In the case of a victory title, at least one term usually refers to the site of the grantee's triumph, usually outside the United Kingdom. For example, the famous admiral Horatio Nelson was created (in 1801) as Viscount Nelson, of the Nile and of Burnham Thorpe in the County of Norfolk, the Nile being the site of his victory against the French in the Battle of the Nile, and Burnham Thorpe being his place of birth.

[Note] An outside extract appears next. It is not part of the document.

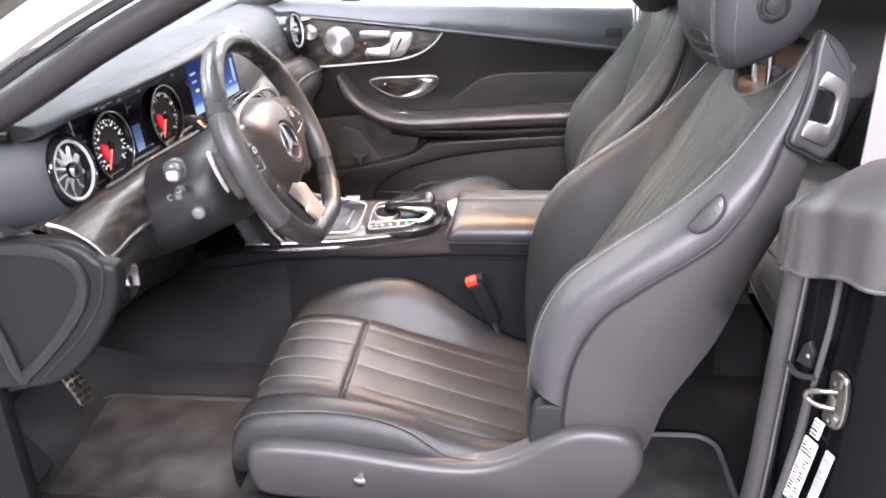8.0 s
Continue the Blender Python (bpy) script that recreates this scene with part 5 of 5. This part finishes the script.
    for st in LEV[:-14]:
        z = st[1]
        wc = 0.119 + 0.016 * min(1.0, max(0.0, (z - 0.42) / 0.3))
        fade = max(0.0, min(1.0, (0.94 - z) / 0.10))
        half = lerp_rows(fan, z)[1]
        gk = max(0.0, min(1.0, (GROOVE_TOP - z) / 0.10))
        sk = sink(z)
        side = [(wc + 0.004, 0.018 * gk + 0.001 + sk), (wc - 0.003, 0.008 * gk - 0.002 + sk), (wc - 0.014, 0.002 * gk - 0.003 + sk), (max(half + 0.006, (wc + half) / 2), -0.003 + sk)]
        row = [W(st, -a, b) for a, b in side]
        for n, g in enumerate(grooves):
            dep = 0.0042 * max(0.0, min(1.0, (0.995 - z) / 0.05)) if abs(g) == 1.0 else 0.0024 * fade
            va = g * (half if abs(g) == 1.0 else lerp_rows(fan_in, z)[1]) + (0.0005 * math.sin(z * 71 + 9 * n) + 0.0003 * math.sin(z * 163 + 4 * n) if abs(g) < 1.0 else 0.0)
            for o, k in ((-0.0056, 0.0), (-0.0014, 0.6), (0.0, 1.0), (0.0014, 0.6), (0.0056, 0.0)):
                row.append(W(st, va + o, dep * k - 0.0035 + sk))
            if dep > 0.0004:
                lines[n].append(W(st, va, dep - 0.0037 + sk))
        R.append(row + [W(st, a, b) for a, b in reversed(side)])
    mk("back_panel", *sheet(R, W(LEV[20], 0, 0.012) - W(LEV[20], 0, 0)), LEATHER_BACK, s, "pleated leather back panel", angle=80)
    for n, line in enumerate(lines):
        m = len(line)
        mk("pleat_seam", *tube(line, [0.0013 * min(1.0, (m - 1 - i) / 5 + 0.15) for i in range(m)], 5), BLACK, s)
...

== English and British baronetcies ==
Provision of a territorial designation is also an integral part of all baronetcies.

==Scotland==
Recognition of a territorial designation may also be granted in Scotland by the Lord Lyon to Scottish armigers who own (or were born in or were associated with) named land, generally outside a town (i.e. a rural location). The Lord Lyon advises that for a territorial designation to be recognised, there must be 'ownership of a substantial area of land to which a well-attested name attaches, that is to say, ownership of an “estate”, or farm or, at the very least, a house with policies extending to five acres or thereby'. The territorial designation in this case is considered to be an indivisible part of the name, though not necessarily an indicator of ancestral or feudal nobility, though recognition of a territorial designation is usually accorded alongside the grant or matriculation of a coat of arms, which confers 'noblesse' status. A substantive territorial designation holder is understood to be the "Head of the Territorial House of [designation]". For example a John Smith of Abercrombie is the head of the territorial house of Smith of Abercrombie.

A person bearing a Scottish territorial designation is either a baron, chief or chieftain or a laird, the latter denoting 'landowner', or is a descendant of one of the same. The Lord Lyon is the ultimate arbiter as to determining entitlement to a territorial designation, and his right of discretion in recognising these, and their status as a name, dignity or title, has been confirmed in the Scottish courts.

According to Debrett's and other references, a John Smith of Abercrombie is addressed as simply Abercrombie. If he is a clan chief, he may be addressed by either the place name or the surname of his clan.